When you need this preset
Canada’s online passport application asks for a digital photo as a JPEG, and iPhones save photos as HEIC by default. If you took your passport photo on an iPhone, the file is in the wrong format and usually the wrong shape for the upload form. This page converts that HEIC photo to JPG and crops it to the exact pixel size the online application expects, so the file is ready to attach.
It handles the file preparation only. Taking a correct passport photo — plain white background, neutral expression, correct head size and position, even lighting, no shadows — is on you, following the official guidance. This tool does not check any of those things; it changes the format and the dimensions of the file you give it.

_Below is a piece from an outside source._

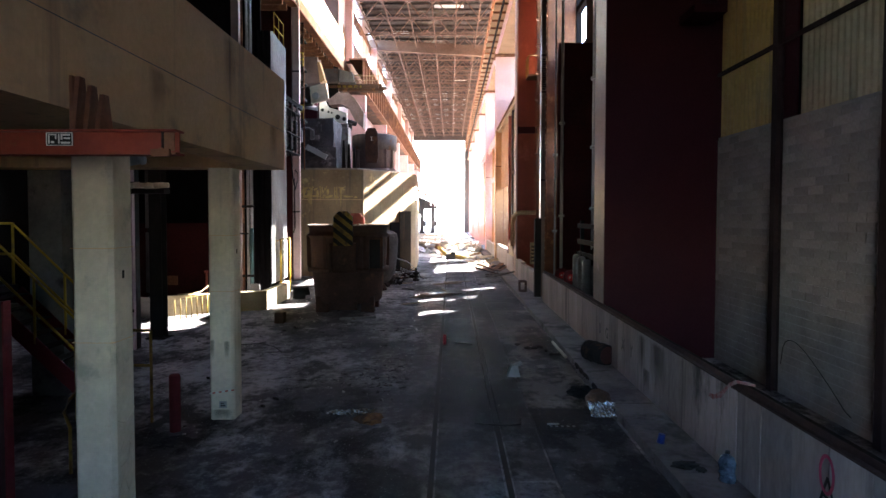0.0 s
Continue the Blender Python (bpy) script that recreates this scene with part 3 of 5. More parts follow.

What the IRCC digital photo spec says
Per the IRCC photo specifications on canada.ca, a digital passport photo must be a JPEG in a 5:7 aspect ratio, from 420×540 up to 600×780 pixels, with a file size between 240 KB and 4 MB. The background must be plain white, the expression neutral, and — in printed terms — the head measures 31 to 36 mm from chin to crown. This page preselects the 600×780 maximum so the picture keeps the most detail while staying within the accepted range.
A key detail: the 240 KB figure is a minimum, not just an upper limit. That is why this page does not preselect a compression target — a size cap would work against the floor and risk producing a file that is too small. A typical 600×780 JPG made from an iPhone photo lands comfortably inside the 240 KB to 4 MB window on its own. Note too that this digital preset does not replace the paper-application photo: a paper passport application instead uses a printed 50×70 mm photo with the photographer’s information stamped on the back, which no online tool can produce.
What this tool does and does not do
This tool converts HEIC to JPG, crops to 600×780 pixels, and removes private metadata from the saved file. It does not check face position, head size, background colour, lighting, or expression, and it does not enhance, retouch, or replace the background. heictoimg.com is not an official or government-approved passport tool and does not guarantee that your photo will be approved or accepted by IRCC. You must verify your photo against the current official requirements for your own application. Nothing here is legal or immigration advice.
Private, local conversion
Everything runs in your browser using WebAssembly — your selected image files are not uploaded to heictoimg.com servers. The JPG is re-encoded from decoded pixels, which removes original private metadata such as GPS location, camera details, and the original photo timestamp. You can process up to 50 files at once on desktop and up to 10 on phones and tablets, so a whole family’s photos can be prepared together.